Maka jadilah 3,5 menit untaian nada dalam “Pelangi” penuh berisi cinta. Suara merdu puja-puji bagi tanah basah, gerimis, kupu-kupu, gunung, semilir angin, dan air yang jernih mengalir.
Beningnya petikan gitar menyeret angan ke padang rumput Oro-oro Ombo di Semeru, sedikit saja di atas danau abadi Ranu Kumbolo. Suaranya bersusulan seperti angin gunung yang berhembus lembut, membelai ujung-ujung rumput cokelat yang sarat cerita cinta.
Dan ketika semua instrumen merdu berpadu, menyokong lirik ajaib yang disuarakan parau kerongkongan lelaki misterius bernama Dankie, jiwa mengangkasa. Rasanya seperti berdiri di puncak Rinjani, menyentuh awan basah dan menjilati matahari.

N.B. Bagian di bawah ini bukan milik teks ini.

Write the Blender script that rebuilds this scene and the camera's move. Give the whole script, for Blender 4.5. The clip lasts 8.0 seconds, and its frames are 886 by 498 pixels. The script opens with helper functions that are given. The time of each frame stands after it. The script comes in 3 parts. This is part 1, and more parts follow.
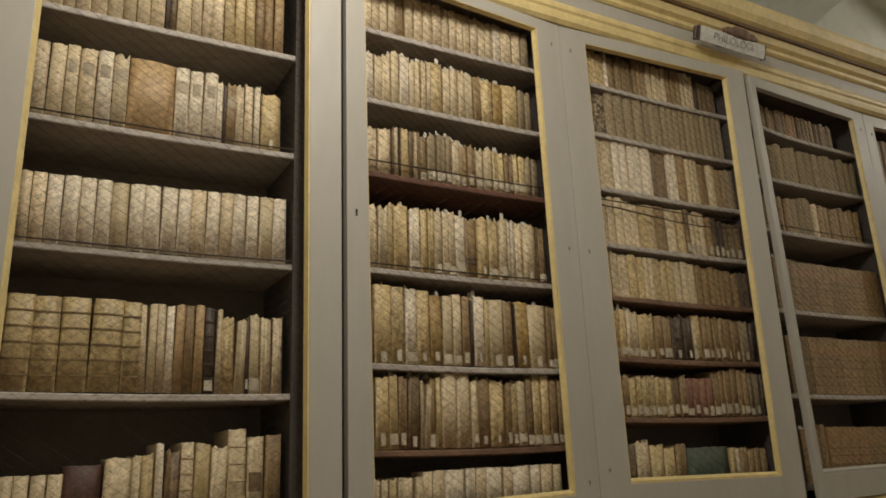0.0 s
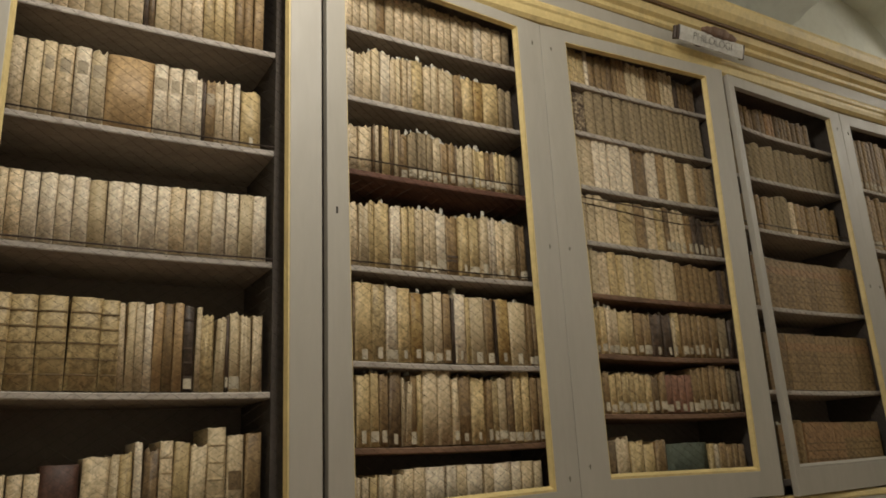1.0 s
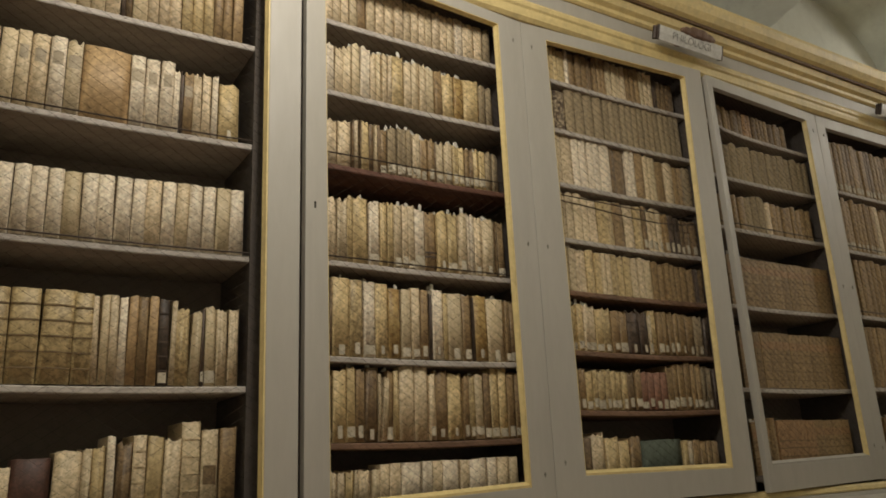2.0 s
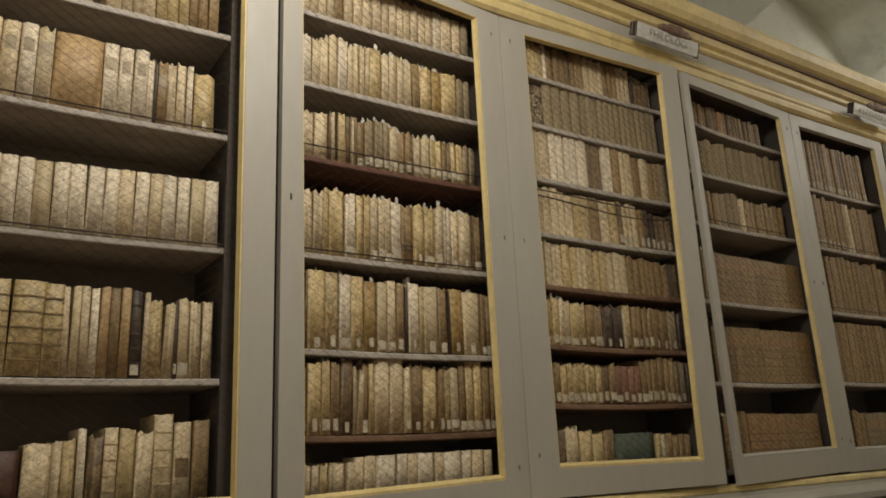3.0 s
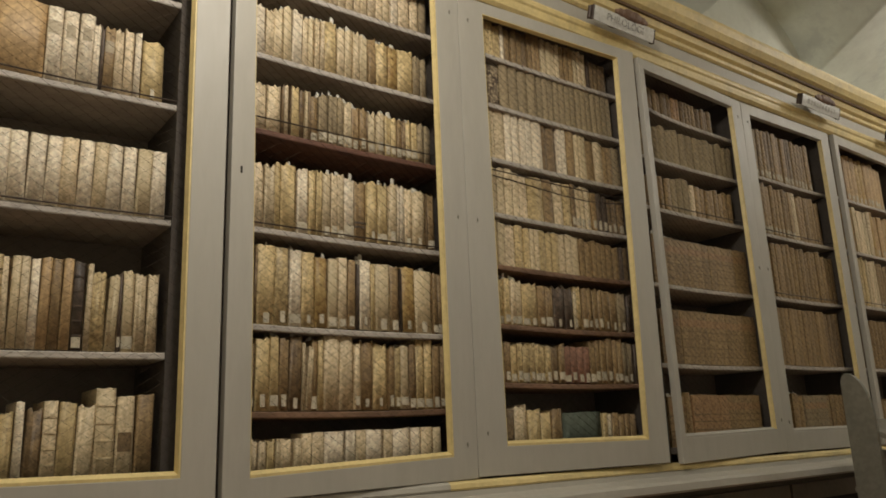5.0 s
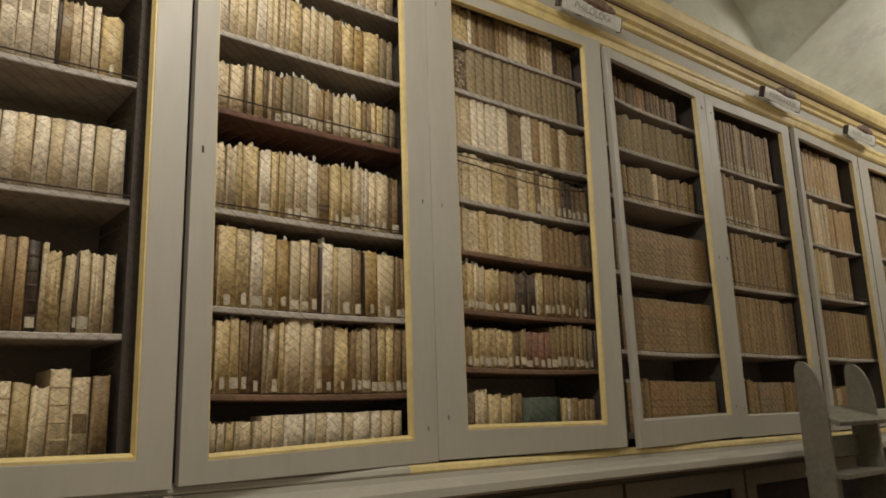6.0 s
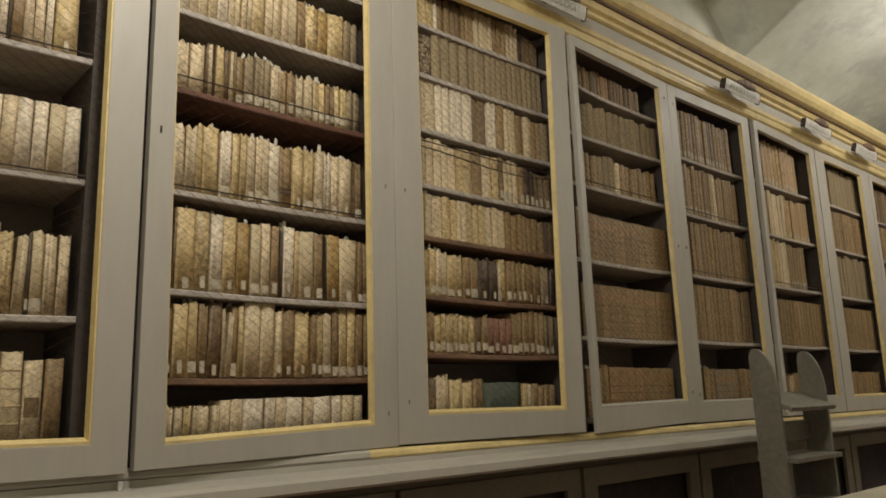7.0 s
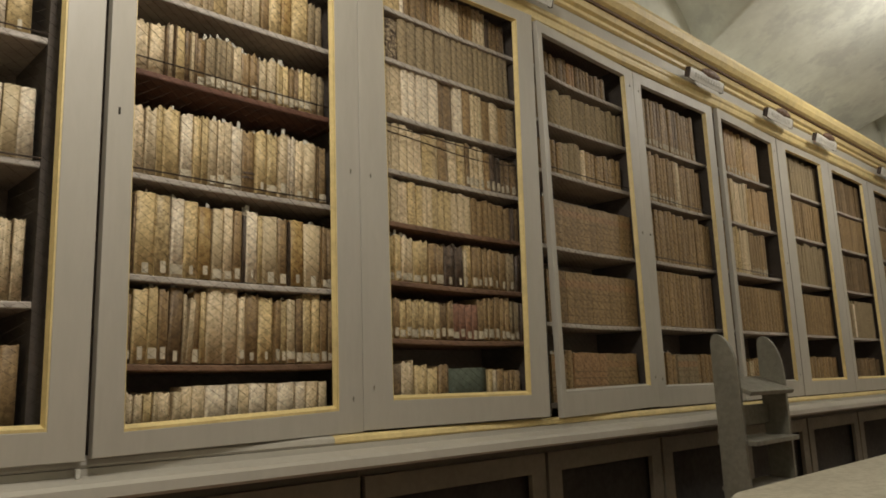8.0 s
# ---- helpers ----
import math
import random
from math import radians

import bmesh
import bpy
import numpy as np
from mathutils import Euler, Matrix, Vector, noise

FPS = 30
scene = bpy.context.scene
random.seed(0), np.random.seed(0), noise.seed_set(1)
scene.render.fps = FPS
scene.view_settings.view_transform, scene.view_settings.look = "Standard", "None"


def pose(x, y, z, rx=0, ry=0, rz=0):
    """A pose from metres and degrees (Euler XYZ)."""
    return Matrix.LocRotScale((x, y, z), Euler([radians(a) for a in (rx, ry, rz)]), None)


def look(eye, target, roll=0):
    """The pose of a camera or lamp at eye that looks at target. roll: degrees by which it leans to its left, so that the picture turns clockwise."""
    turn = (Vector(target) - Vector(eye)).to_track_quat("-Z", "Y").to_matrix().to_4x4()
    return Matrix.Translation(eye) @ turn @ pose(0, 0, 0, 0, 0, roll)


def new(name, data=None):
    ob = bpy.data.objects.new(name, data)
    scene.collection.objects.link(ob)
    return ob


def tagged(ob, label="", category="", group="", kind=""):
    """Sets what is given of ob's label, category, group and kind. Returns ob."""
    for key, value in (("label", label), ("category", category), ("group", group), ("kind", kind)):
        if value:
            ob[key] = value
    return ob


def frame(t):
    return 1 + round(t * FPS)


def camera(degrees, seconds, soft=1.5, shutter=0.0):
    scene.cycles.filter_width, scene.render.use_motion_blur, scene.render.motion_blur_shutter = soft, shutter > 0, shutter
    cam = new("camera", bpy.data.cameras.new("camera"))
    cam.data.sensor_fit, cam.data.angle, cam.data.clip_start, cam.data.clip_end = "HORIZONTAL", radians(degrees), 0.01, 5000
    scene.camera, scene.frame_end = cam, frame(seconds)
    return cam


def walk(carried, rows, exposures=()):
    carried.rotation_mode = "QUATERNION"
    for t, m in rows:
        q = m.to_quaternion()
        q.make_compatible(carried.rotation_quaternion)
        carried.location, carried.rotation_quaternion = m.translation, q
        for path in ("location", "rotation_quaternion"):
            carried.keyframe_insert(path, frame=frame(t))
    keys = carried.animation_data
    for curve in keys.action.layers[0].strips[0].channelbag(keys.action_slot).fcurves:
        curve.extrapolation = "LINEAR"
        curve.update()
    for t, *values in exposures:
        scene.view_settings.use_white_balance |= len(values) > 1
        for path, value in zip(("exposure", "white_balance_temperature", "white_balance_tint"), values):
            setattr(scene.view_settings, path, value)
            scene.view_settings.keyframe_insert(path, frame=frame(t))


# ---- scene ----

Demikian dekat dengan langit. Demikian jelas memahami betapa kita semua, manusia, sungguh tiada punya kuasa apa-apa.
“Hey, Pelangi... Warna-warni... Hey, Pelangi... Gairah surga di hati...”
Dalam singkatnya keindahan suara, “Pelangi” mengingatkan kita semua betapa sesungguhnya musik, ketika kali pertama diciptakan, memang ditujukan untuk menyentuh jiwa...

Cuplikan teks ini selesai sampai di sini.